Por su parte, la lectura es reflexión serena y profunda de los mayores saberes, ensueños, meditaciones y caprichos.
La lectura es historia interminable de un noble quehacer humano que se hace cada vez experiencia única e irrepetible y que, sin embargo, se recomienza una y otra vez por otros muchos y aun por uno mismo. Cada libro, cada texto, tiene una lectura distinta desde la cultura y la actividad del respectivo lector.
Con la lectura fluyen las ideas, los conceptos y el lenguaje, pero también los datos, el grafismo, así, como la gran diversidad y la elegancia del tipo de letras (coqueta, versátil y aun agresiva a veces), junto con los colores del papel y la ilustración que embarga los sentidos. Así se comprende que el propio gesto de abrir un libro sea lo más parecido a lo que sería propio de una oración y que la lectura sea una actividad individual, íntima, casi secreta.
El papel del editor
Desde que osamos traspasar la cubierta de un libro y viajar por sus laberintos, hasta que cerramos las tapas, a menudo somos felices por tan bello encuentro, aunque no pocas veces quedemos desasosegados debido a una rápida despedida final no deseada aún, en un mundo que sólo tiene tiempo y comprensión para la acción, sobre todo si es rápida e intensa.

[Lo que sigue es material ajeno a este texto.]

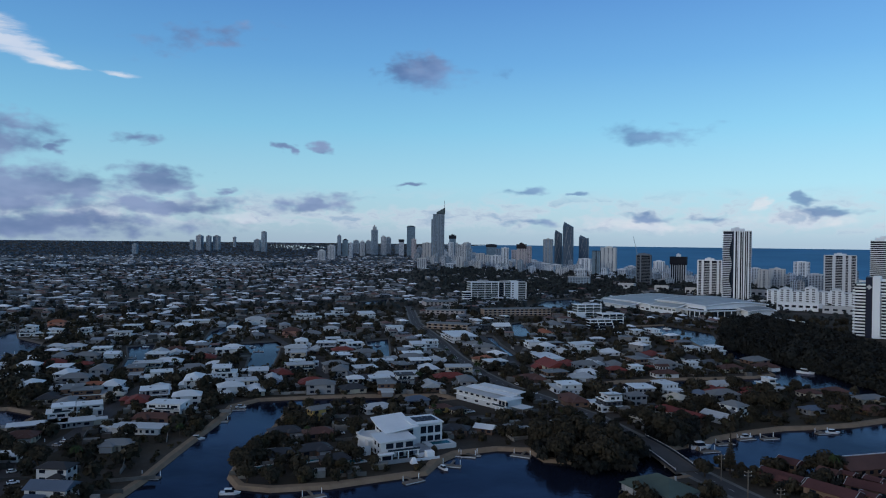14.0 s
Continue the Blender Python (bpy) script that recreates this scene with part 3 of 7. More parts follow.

Por éstas y otras consideraciones, nunca ha sido más importante ni difícil el papel del editor ante la avalancha de originales de tan diversa valía y ante los altos costes de producción, distribución y almacenamiento. Esa función de apoyo selectivo al progreso de los valores culturales exige un ejercicio riguroso en la labor que separa la paja del grano a la hora de tomar decisiones y de estudiar la viabilidad de la difusión de los mejores productos del espíritu. En consecuencia, hoy como nunca hay que encarecer a los editores que se mantengan fieles al espíritu y a la letra de su dificil y decisiva misión en estos tiempos de crisis, de grandes desafíos y de viva esperanza.
Ricardo Diez Hochieitner es presidente del Club de Roma.